Sometimes as a movie clicks along, it feels like it’s advertising a movie that doesn’t exist. It’s a mood or a moment the filmmakers gesture toward, but never reach. Weirdly, Morgan Spurlock’s latest self-described “doc-buster” is almost literally a coming attraction for itself, as he moves into the world of product placement in movies and television and attempts to finance his film entirely that way, with his successes and rebuffs making up the meat of his movie. But when the process produces a product that will be promoted by twenty-three sponsors… You get “POM Wonderful Presents The Greatest Movie Ever Sold,” which is easily the funniest movie he’s made.
Spurlock didn’t get A-list actors, but he did get Ralph Nader and Noam Chomsky (he sells shoes to Nader and puts a bottle of Pom in front of Chomsky), and directors Quentin Tarantino, J. J. Abrams, Brett Ratner and Peter Berg. One of the subtle strengths of “Greatest” is the settings where he interviews his subjects: Tarantino with all of Hollywood below him, Ratner in a comfortably appointed home a super-rich dowager would love, intoning “Artistic integrity, whatever.”
“The fact that they were willing to go on camera and talk about this was really great. They’re at a level where they can be honest,” Spurlock says. “It’s not really going to affect them. Their honesty in those interviews is honestly one of my favorite parts of the film. To hear them talk about the business and the influence that companies have is remarkable.”
Berg is preparing a huge movie based on the “Battleship” board game. “There’s a great story Peter Berg tells about having to go out and meet with McDonald’s and with Burger King to get that movie in the Happy Meals and Kids Meals. It’s like a two-year-in-advance process. They already know what’s going to be in [those Kids Meals] in 2013.”
Berg also says on-camera from his Universal office, “G.E. is my boss, really, and they don’t give a flying fuck about art.” Spurlock says, “Literally when he said that, you realize nobody’s ever said that, nobody’s ever admitted that so openly and honestly as Peter did. Which is what I love about Peter Berg. Peter Berg is somebody who has no pretense about him, is incredibly honest and open and has made a career of being that guy. He’s right, though. When somebody’s making a hundred-million-, two-hundred-million-dollar movie, they could give a shit if it’s art. Ultimately, that movie better make a return or somebody’s going to lose their job. A two-hundred-million-dollar movie, that film has to make five-hundred million for it really to start to be at a break-even point. There’s a lot, a lot of money at stake. Brett Ratner says it too, it’s the movie business, not movie friends.”

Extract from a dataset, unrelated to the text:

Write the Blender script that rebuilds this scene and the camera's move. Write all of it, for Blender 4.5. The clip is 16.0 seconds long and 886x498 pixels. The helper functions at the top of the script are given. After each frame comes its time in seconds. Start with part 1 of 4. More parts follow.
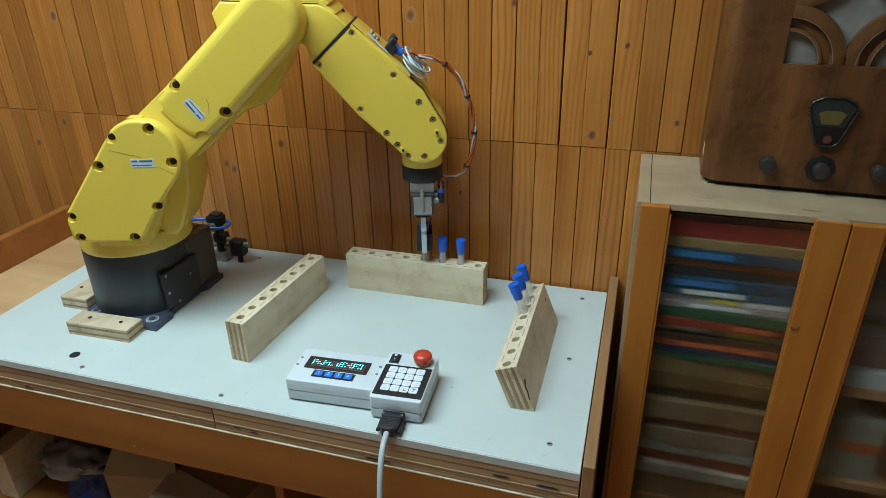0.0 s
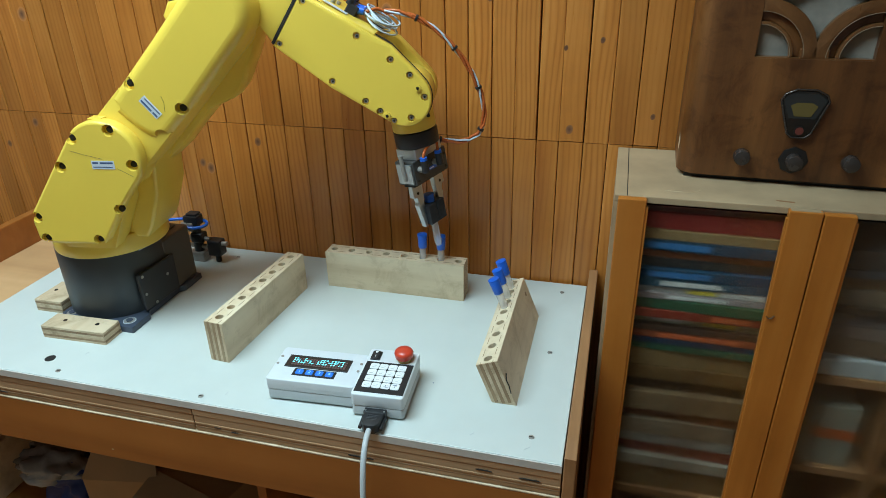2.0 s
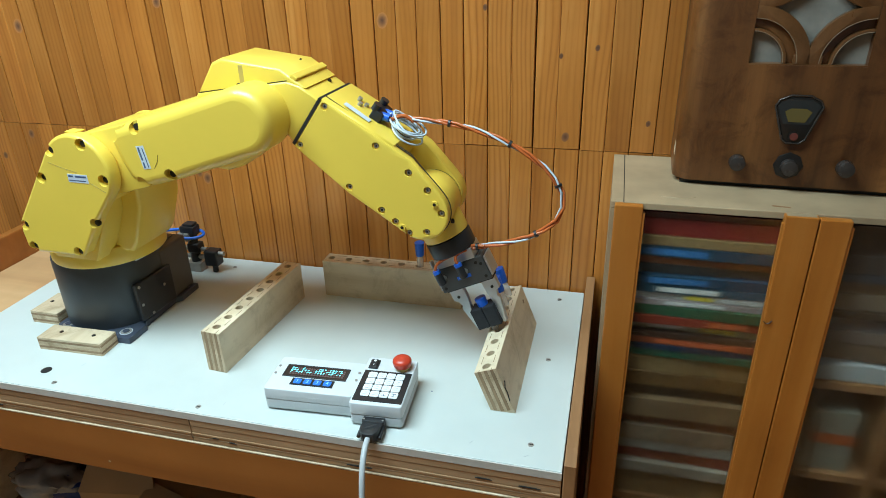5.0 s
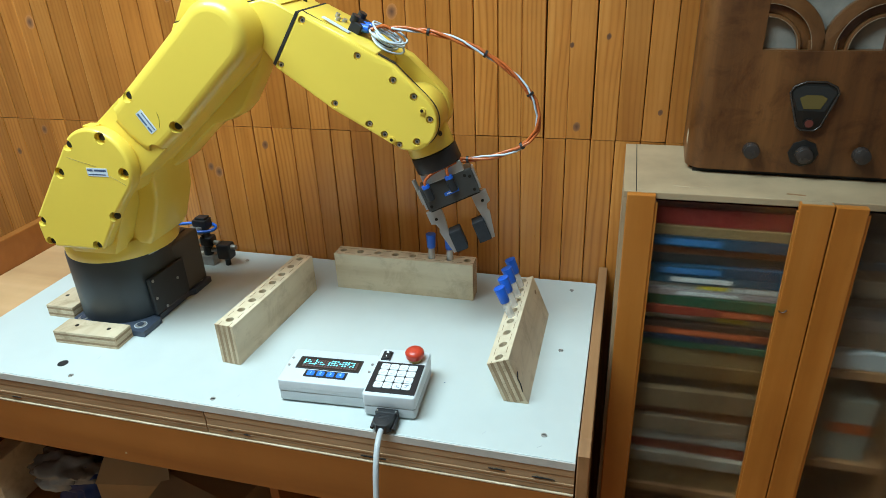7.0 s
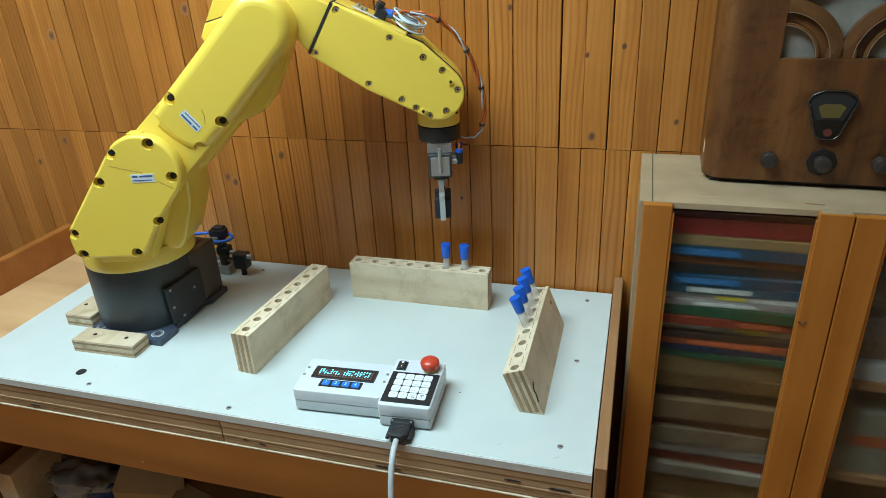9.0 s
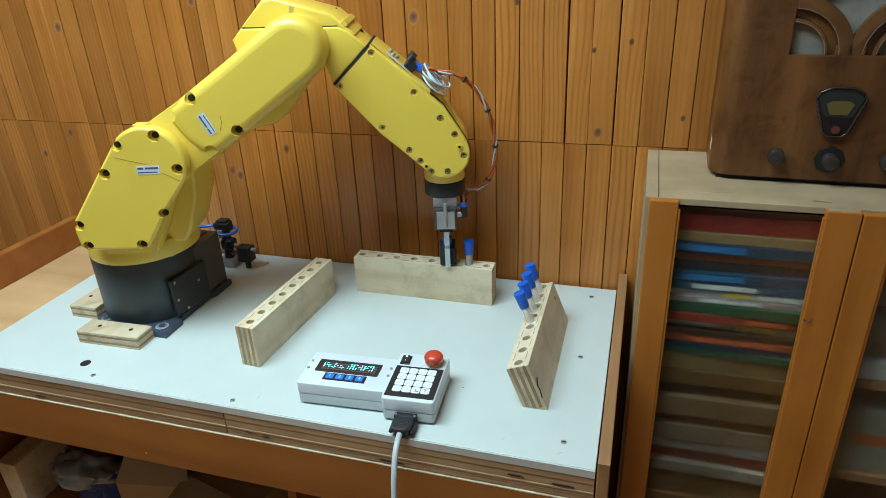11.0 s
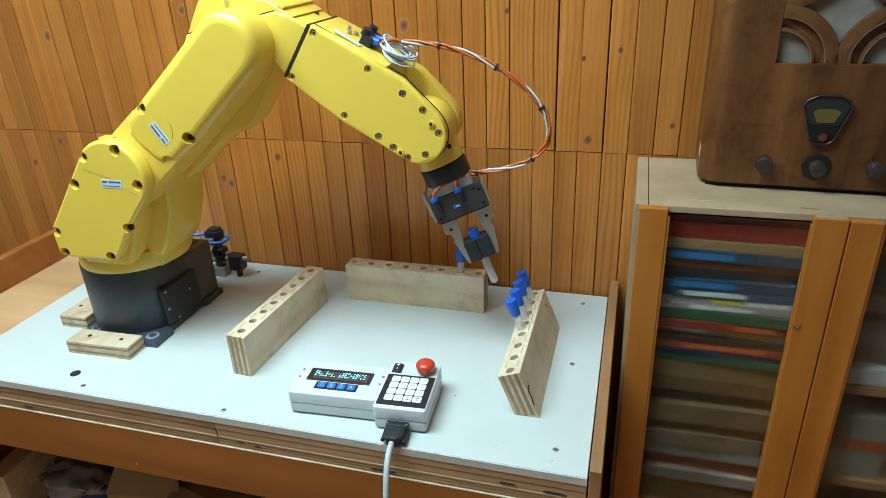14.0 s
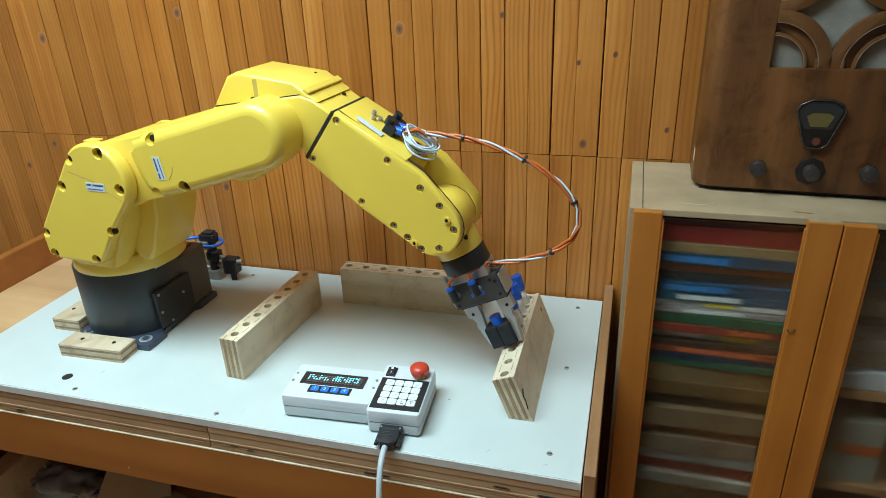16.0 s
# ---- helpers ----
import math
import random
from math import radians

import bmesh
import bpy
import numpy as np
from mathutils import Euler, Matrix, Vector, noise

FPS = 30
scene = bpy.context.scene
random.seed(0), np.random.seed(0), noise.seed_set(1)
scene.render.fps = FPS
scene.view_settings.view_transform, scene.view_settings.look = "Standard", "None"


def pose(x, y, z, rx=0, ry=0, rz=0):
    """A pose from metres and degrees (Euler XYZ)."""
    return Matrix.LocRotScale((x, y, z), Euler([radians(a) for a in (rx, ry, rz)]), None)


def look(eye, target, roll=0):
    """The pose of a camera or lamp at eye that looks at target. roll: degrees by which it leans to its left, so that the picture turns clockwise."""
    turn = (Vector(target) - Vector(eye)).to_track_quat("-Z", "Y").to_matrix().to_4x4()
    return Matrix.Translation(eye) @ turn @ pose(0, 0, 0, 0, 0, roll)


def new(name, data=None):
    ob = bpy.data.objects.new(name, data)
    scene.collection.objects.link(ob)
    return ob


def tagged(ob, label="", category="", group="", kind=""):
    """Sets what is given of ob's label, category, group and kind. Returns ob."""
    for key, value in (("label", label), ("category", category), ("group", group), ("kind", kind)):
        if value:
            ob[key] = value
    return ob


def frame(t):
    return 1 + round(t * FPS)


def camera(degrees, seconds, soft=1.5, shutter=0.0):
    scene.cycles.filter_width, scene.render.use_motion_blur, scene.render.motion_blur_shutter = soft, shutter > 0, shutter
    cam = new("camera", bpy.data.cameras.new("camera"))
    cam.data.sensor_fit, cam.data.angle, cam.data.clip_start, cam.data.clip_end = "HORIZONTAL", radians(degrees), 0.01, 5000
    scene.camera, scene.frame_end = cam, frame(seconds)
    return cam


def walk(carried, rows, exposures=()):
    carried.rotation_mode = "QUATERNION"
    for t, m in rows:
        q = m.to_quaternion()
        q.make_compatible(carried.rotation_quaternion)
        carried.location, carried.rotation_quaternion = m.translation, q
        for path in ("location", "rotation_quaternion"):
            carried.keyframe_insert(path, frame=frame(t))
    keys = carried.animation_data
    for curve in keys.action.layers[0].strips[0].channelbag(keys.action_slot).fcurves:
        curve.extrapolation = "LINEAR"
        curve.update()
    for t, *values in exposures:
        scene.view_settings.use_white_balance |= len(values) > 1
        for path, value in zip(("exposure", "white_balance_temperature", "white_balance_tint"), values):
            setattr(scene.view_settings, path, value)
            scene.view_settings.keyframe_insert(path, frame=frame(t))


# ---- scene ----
cam = camera(67.9, 16.0, soft=0.55)
PATH = [
    (0, (0.024, -0.672, 0.652), (-0.506, 1.044, -0.228), -1.2),
    (0.5, (0.022, -0.673, 0.65), (-0.481, 1.051, -0.229), -1.1),
    (1, (0.025, -0.673, 0.651), (-0.464, 1.054, -0.232), -1.3),
    (1.5, (0.024, -0.673, 0.652), (-0.459, 1.054, -0.234), -1.4),
    (2, (0.027, -0.672, 0.65), (-0.448, 1.056, -0.239), -1.3),
    (2.5, (0.028, -0.672, 0.648), (-0.445, 1.059, -0.235), -1.5),
    (3, (0.027, -0.673, 0.646), (-0.436, 1.066, -0.227), -1.5),
    (3.5, (0.028, -0.671, 0.649), (-0.438, 1.067, -0.224), -1.7),
    (4, (0.026, -0.673, 0.649), (-0.439, 1.07, -0.213), -1.6),
    (6.5, (0.026, -0.674, 0.646), (-0.458, 1.058, -0.228), -2.1),
    (7, (0.024, -0.674, 0.646), (-0.472, 1.051, -0.237), -2.5),
    (7.5, (0.023, -0.673, 0.645), (-0.488, 1.049, -0.235), -2.7),
    (8, (0.023, -0.672, 0.646), (-0.495, 1.051, -0.227), -2.7),
    (8.5, (0.022, -0.673, 0.645), (-0.501, 1.052, -0.221), -2.8),
    (9, (0.021, -0.675, 0.646), (-0.516, 1.052, -0.208), -3.0),
    (11.5, (0.018, -0.676, 0.643), (-0.527, 1.043, -0.222), -2.6),
    (12, (0.019, -0.673, 0.647), (-0.529, 1.049, -0.207), -2.8),
    (12.5, (0.018, -0.675, 0.649), (-0.528, 1.051, -0.202), -2.7),
    (13, (0.019, -0.675, 0.647), (-0.514, 1.054, -0.206), -2.7),
    (13.5, (0.021, -0.674, 0.645), (-0.512, 1.057, -0.202), -2.8),
    (14, (0.021, -0.675, 0.647), (-0.505, 1.058, -0.202), -2.6),
    (14.5, (0.021, -0.675, 0.645), (-0.492, 1.063, -0.2), -2.4),
    (15, (0.023, -0.675, 0.644), (-0.486, 1.07, -0.19), -2.3),
    (15.5, (0.022, -0.676, 0.645), (-0.484, 1.07, -0.19), -2.3),
    (16, (0.024, -0.674, 0.643), (-0.493, 1.068, -0.191), -2.3),
]
walk(cam, [(t, look(eye, target, roll)) for t, eye, target, roll in PATH],
     exposures=[(0, -0.28), (1, -0.15), (2, -0.09), (3.5, 0.1), (7, 0.18), (9, 0.05), (12.5, -0.01), (14.5, 0.24), (16, 0.12)])

# ---- world, lights ----
world = bpy.data.worlds.new("world")
scene.world = world
world.use_nodes = True
world.node_tree.nodes["Background"].inputs[0].default_value = (0.9, 0.95, 1.0, 1)
world.node_tree.nodes["Background"].inputs[1].default_value = 0.03
LAMP = (-0.8, -0.36, 1.66)
lamp_data = bpy.data.lights.new("ceiling_lamp_light", "AREA")
lamp_data.shape, lamp_data.size, lamp_data.size_y = "RECTANGLE", 1.25, 0.7
lamp_data.energy, lamp_data.color = 49.0, (0.66, 0.94, 1.06)
lamp_light = new("ceiling_lamp_light", lamp_data)
lamp_light.matrix_world = pose(*LAMP)


# ---- materials ----
def shader(name, color=(0.5, 0.5, 0.5), rough=0.5, metal=0.0, **more):
    m = bpy.data.materials.new(name)
    m.use_nodes = True
    p = m.node_tree.nodes["Principled BSDF"]
    p.inputs["Base Color"].default_value = (*color, 1)
    p.inputs["Roughness"].default_value = rough
    p.inputs["Metallic"].default_value = metal
    for k, v in more.items():
        p.inputs[k.replace("_", " ")].default_value = v
    return m


def node(m, kind, **values):
    n = m.node_tree.nodes.new(kind)
    for k, v in values.items():
        if k in n.inputs:
            n.inputs[k].default_value = v
    return n


def wire(m, a, b):
    m.node_tree.links.new(a, b)


def ramp(m, fac, stops):
    r = node(m, "ShaderNodeValToRGB")
    while len(r.color_ramp.elements) < len(stops):
        r.color_ramp.elements.new(0.5)
    for e, (at, c) in zip(r.color_ramp.elements, stops):
        e.position, e.color = at, (*c, 1)
    wire(m, fac, r.inputs[0])
    return r.outputs[0]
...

The editing is not only swift and lucid, it’s also economically funny. “Our editor, Tom Vogt, was a gift. There were so many people who worked on this film I felt like it was Kismet, it was meant to be. Abbie Hurewitz, my co-producer, came from the world of advertising. Tom Vogt edited like seventy-five-to-eighty episodes of ‘South Park,’ did ‘South Park: Bigger, Longer and Uncut,’ ‘Team America: World Police.’ He came to New York to start work in commercials, to do something different. We’d been friends for about four years, and he was like, I really want to do a documentary. We called him for the Simpsons special that we did for Fox, and he couldn’t do that. Then, when we started editorial on this movie, I said… I’ve got the ‘Greatest’ movie for you to work on. It is literally the best of all your worlds. All his comedic skills that he crafted from years of working with Trey Parker and Matt Stone. And then all the commercial instincts he got from making commercials for four years. It was the best combination.”

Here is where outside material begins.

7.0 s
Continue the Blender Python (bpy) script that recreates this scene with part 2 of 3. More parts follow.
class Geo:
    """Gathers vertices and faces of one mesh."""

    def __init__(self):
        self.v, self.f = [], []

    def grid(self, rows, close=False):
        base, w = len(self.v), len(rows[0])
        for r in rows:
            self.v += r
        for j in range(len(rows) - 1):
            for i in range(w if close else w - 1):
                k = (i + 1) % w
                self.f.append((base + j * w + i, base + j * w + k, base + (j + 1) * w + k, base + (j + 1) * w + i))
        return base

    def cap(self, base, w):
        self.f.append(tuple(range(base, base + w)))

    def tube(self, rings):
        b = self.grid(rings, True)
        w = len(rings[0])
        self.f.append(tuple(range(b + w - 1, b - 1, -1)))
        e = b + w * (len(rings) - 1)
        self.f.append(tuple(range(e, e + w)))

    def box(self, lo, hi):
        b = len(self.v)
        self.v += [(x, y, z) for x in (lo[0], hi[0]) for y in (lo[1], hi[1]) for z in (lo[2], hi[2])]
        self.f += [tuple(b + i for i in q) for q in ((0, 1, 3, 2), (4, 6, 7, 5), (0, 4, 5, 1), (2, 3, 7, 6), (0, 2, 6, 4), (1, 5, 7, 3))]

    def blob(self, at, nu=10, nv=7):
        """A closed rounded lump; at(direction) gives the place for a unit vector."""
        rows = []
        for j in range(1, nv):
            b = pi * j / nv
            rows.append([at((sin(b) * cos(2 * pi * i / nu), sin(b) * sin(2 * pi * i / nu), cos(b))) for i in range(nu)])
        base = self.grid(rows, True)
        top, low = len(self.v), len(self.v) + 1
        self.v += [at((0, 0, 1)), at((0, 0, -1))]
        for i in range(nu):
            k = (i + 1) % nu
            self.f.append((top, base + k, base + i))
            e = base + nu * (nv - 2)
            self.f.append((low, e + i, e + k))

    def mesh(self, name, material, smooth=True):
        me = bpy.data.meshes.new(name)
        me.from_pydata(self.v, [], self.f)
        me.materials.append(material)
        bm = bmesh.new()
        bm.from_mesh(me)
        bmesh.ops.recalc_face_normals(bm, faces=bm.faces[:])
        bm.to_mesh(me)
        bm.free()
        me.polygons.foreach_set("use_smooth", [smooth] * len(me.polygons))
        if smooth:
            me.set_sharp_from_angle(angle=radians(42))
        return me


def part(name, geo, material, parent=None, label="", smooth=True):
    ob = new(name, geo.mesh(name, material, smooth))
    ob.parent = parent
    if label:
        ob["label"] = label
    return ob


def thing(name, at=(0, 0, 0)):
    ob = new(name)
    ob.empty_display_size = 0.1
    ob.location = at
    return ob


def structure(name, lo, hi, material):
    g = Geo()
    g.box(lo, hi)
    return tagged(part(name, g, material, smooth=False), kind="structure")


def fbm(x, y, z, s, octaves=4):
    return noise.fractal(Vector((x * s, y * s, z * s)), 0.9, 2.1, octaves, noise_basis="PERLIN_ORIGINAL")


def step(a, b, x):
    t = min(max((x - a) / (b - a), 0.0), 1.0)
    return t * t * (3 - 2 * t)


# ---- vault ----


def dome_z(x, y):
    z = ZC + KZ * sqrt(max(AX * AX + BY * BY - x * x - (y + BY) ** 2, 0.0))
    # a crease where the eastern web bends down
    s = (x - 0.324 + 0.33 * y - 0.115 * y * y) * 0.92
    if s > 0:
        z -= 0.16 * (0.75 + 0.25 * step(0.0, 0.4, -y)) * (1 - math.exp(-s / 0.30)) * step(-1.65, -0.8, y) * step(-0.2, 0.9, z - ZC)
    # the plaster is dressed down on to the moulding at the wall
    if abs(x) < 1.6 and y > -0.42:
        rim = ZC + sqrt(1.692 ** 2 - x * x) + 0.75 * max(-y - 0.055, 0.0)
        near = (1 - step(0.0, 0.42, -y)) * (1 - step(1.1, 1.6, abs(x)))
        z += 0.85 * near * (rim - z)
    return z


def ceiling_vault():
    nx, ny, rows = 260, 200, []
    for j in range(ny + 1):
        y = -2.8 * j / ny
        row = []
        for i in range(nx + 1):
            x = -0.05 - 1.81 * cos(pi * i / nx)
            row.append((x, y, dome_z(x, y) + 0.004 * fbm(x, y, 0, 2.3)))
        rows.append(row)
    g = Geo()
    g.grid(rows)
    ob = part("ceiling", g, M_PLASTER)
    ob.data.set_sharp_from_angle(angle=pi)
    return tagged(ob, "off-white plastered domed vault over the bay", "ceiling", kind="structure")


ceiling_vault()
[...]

Spurlock came from a town of 20,000 in West Virginia, and while Southerners are sometimes typed as outsiders, as keen observers, his on-screen persona is part Everyman but also akin to the Trickster, the cunning rogue of lore. Spurlock leans forward. “Growing up in the South, it was something you heard about all the time. My grandfather was a traveling salesman. It was one of the things I heard about my whole life, of the person who sold the snake oil, who had something that was too good to be true. I was very aware of that growing up, but at the same time I was also aware of the whole entrepreneurial spirit. My father started his own business out of our garage. I saw my father succeed and fail multiple times. I think that idea of failure also, I think that is definitely part of me.”
As well as directness. “I feel like there’s an inherent honesty that comes from my upbringing, from my parents, which I think is an innately Southern thing. I think that especially in the South you can be honest to a fault. It usually starts with ‘Bless her heart,’ y’know, then they talk about how terrible someone is. ‘Oh, she’s so fat, bless her heart.’ My life was filled with backhanded compliments and… constructive criticism. That may be the best way to put it!”
“POM Wonderful Presents: The Greatest Movie Ever Sold” opens April 22 at Landmark Century.